— begin RECORD SET —
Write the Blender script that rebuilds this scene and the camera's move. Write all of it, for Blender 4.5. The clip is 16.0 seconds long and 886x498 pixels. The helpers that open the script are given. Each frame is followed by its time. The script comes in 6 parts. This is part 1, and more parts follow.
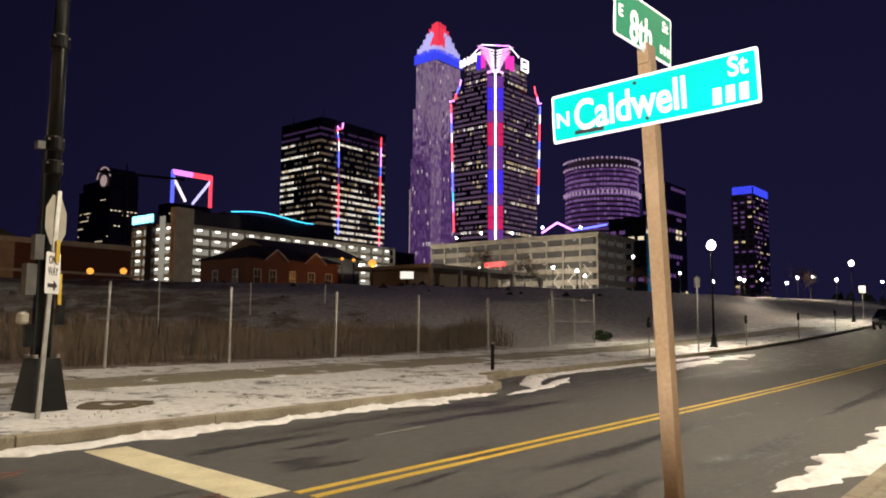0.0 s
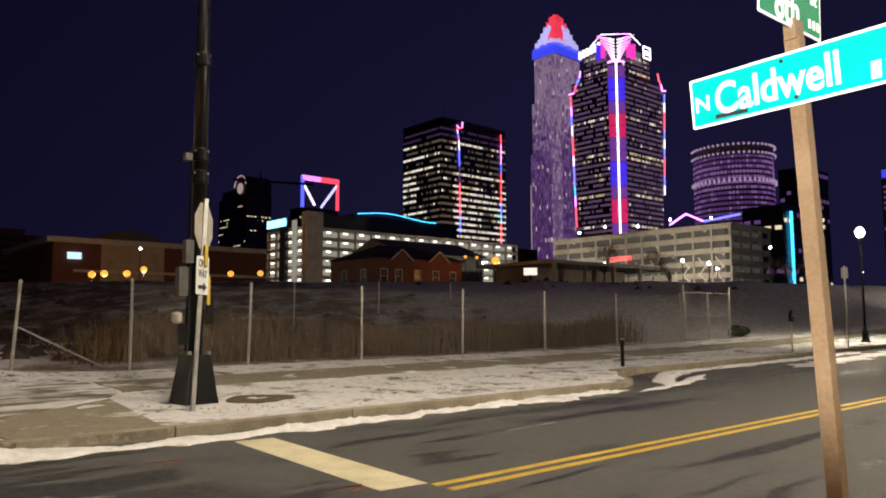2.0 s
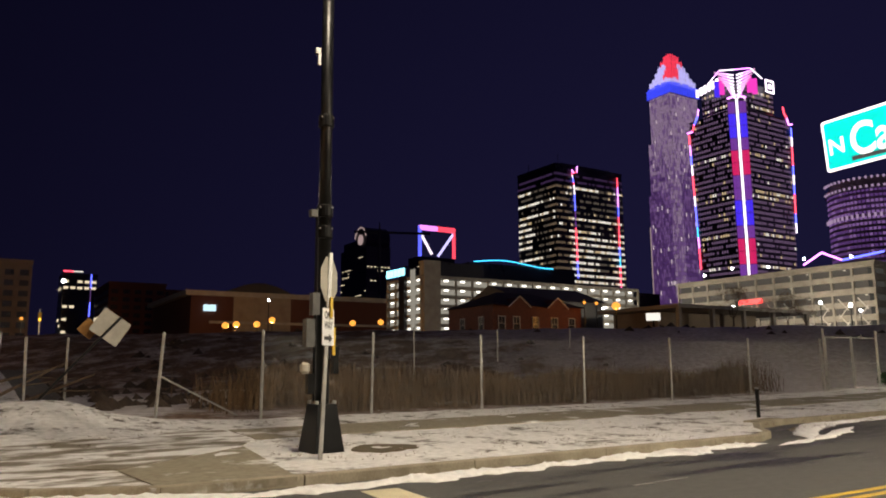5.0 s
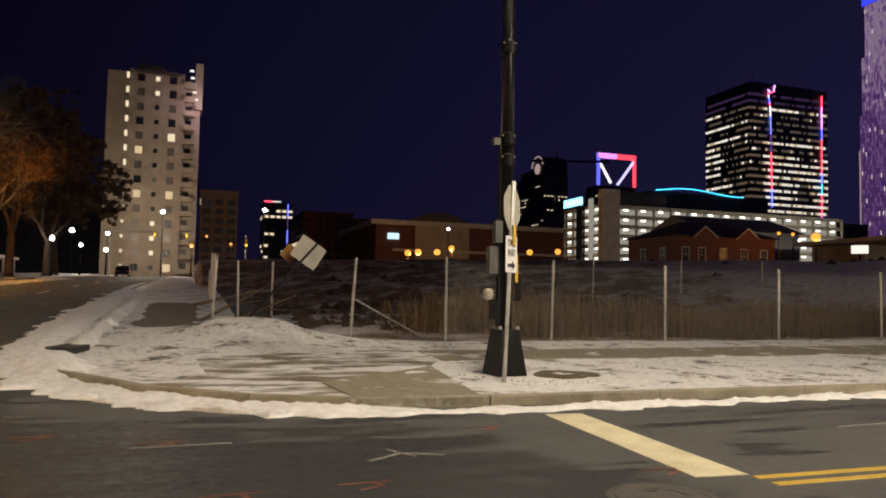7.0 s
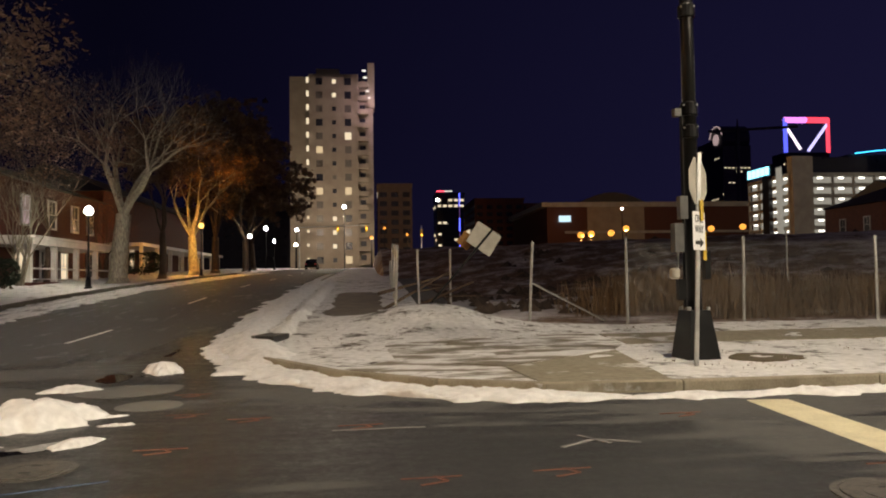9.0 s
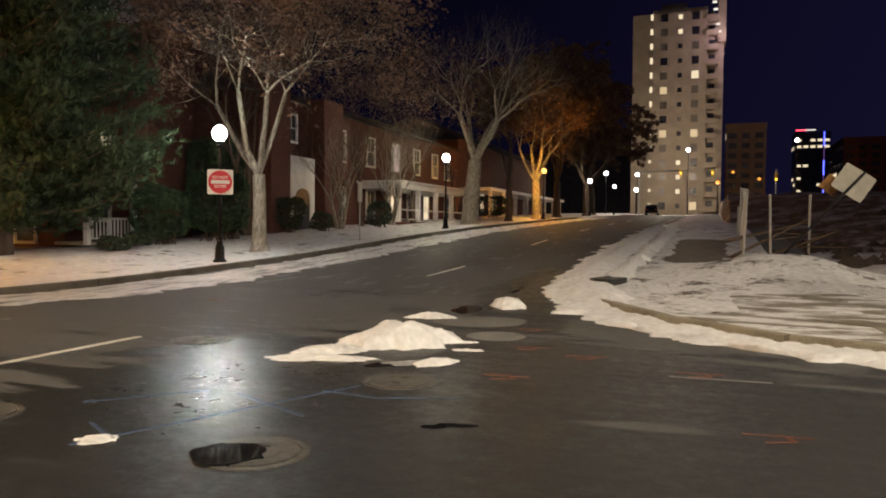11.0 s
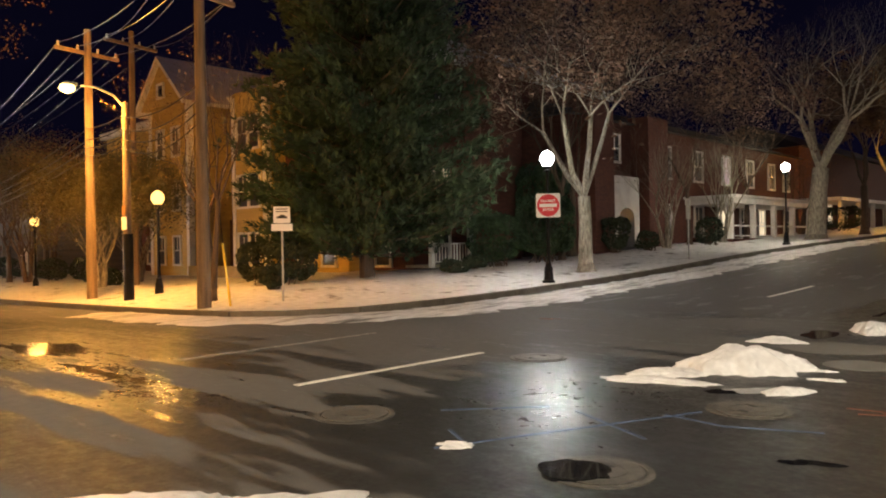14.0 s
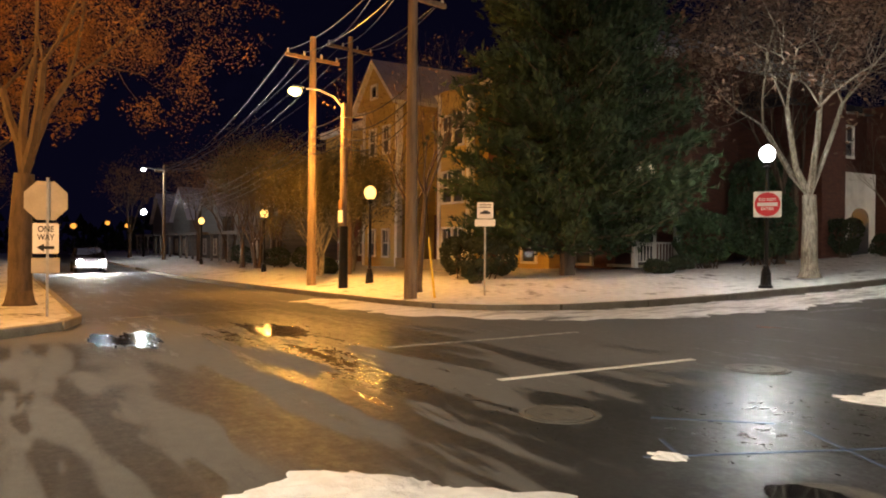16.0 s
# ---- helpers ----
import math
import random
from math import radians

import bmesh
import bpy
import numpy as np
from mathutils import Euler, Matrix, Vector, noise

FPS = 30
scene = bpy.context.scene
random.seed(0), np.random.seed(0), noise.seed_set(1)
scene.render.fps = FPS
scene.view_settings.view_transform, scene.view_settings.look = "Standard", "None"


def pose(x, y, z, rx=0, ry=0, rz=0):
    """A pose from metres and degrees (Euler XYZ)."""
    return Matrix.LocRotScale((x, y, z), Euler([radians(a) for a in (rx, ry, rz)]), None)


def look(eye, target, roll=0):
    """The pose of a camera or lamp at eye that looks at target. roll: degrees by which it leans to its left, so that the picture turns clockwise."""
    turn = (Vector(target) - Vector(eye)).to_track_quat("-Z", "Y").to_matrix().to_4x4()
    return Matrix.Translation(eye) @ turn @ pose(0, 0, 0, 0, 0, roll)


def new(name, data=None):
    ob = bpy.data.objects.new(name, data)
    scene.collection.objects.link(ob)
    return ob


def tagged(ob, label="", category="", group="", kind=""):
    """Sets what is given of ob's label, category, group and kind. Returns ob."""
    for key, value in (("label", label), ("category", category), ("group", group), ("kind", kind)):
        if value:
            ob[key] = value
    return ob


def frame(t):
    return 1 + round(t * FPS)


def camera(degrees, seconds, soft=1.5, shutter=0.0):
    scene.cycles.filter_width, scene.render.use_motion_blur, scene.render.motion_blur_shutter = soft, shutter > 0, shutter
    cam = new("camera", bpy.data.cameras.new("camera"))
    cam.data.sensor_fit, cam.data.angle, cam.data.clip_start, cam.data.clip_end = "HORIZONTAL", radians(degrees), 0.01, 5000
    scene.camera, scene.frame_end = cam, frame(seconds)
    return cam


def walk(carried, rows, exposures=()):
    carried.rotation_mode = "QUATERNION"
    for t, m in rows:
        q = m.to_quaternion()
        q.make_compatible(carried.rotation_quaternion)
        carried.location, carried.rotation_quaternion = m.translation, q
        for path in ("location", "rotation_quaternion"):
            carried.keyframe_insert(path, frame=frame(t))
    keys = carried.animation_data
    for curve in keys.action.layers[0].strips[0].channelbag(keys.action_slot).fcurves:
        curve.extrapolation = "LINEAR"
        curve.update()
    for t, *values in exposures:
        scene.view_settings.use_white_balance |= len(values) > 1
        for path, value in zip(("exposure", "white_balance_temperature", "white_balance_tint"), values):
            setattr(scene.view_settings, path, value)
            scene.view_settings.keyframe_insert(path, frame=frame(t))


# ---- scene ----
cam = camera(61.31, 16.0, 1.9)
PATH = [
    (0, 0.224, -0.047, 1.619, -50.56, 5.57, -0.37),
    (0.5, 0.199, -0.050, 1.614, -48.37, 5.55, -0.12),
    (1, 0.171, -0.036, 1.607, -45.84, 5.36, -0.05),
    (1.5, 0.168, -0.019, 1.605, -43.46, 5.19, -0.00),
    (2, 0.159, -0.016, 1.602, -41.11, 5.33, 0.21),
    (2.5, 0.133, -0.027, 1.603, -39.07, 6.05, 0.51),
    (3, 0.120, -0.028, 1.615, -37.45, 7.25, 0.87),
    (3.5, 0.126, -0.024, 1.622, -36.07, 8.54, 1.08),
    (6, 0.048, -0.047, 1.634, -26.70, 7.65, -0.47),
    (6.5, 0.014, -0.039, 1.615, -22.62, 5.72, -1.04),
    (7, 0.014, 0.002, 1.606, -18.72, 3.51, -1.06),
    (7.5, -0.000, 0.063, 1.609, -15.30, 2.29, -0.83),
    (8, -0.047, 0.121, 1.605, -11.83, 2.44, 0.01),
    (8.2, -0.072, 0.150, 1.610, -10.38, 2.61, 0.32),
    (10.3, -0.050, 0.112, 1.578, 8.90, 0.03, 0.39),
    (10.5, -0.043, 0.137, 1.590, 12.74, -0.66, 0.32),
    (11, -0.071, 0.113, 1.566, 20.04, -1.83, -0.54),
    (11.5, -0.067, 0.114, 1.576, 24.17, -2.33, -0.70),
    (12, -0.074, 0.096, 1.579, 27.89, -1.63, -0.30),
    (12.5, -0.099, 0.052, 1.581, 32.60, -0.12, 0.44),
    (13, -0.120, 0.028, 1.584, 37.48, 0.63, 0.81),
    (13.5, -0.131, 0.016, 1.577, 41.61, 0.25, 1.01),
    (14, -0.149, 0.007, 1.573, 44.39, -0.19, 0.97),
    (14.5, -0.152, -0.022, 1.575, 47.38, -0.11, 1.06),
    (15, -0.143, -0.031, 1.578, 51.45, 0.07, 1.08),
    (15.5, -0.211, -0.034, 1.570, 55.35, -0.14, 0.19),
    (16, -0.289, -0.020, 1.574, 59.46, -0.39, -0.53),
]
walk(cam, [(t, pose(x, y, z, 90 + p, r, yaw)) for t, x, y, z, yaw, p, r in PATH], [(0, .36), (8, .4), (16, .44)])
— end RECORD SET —
— begin RECORD SET —
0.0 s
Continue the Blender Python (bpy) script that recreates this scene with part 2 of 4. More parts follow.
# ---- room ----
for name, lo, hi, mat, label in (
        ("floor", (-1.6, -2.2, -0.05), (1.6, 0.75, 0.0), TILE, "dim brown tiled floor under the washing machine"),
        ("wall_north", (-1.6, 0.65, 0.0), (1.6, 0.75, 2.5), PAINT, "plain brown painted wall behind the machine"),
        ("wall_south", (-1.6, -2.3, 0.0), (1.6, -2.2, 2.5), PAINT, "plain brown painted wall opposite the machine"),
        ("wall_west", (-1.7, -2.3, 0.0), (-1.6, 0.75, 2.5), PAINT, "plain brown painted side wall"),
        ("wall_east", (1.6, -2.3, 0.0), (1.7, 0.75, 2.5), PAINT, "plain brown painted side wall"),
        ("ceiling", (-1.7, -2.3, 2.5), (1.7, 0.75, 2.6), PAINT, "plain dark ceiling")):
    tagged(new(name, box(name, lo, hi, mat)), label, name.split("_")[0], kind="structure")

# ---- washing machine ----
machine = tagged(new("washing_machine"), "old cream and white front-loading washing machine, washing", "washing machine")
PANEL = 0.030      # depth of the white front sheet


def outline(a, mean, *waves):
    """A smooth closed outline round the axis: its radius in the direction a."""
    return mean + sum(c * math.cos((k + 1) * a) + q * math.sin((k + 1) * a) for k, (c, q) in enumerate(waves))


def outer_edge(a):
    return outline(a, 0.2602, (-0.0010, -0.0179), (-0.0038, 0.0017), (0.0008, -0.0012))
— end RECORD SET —
— begin RECORD SET —
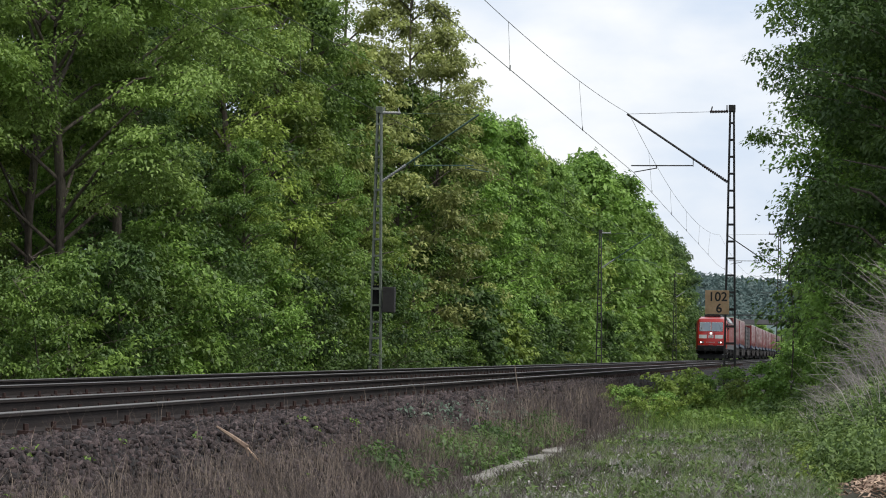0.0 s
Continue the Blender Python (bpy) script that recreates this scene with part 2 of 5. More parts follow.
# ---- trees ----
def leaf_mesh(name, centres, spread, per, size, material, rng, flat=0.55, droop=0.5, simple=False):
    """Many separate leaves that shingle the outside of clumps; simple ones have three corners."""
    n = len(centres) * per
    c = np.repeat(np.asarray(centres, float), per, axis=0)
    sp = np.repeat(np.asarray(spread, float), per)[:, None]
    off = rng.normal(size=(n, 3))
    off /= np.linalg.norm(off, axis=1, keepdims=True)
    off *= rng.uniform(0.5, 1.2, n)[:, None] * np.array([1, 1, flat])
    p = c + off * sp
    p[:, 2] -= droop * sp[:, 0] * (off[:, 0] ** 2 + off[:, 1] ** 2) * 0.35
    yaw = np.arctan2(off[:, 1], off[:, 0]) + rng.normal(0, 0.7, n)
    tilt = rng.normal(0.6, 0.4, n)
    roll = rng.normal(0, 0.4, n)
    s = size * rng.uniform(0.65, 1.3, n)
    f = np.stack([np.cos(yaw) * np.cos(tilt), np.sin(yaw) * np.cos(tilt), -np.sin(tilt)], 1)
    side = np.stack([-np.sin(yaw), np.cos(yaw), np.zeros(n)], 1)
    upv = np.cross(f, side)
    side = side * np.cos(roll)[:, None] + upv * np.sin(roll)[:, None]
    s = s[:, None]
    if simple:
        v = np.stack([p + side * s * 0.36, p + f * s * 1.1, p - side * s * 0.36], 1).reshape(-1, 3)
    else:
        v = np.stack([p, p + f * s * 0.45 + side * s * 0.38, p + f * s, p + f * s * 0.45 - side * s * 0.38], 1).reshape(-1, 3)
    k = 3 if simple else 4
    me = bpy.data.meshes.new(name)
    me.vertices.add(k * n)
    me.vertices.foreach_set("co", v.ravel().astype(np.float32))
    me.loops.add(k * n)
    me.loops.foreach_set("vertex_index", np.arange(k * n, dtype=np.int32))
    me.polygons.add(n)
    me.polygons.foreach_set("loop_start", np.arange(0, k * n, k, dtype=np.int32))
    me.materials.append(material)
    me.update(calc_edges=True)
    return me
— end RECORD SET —
*EXERCISE REQUIREMENTS:* Check each line of the data above for the string "render", then report how many lines have it, with no other words.

*FINAL ANSWER:* 2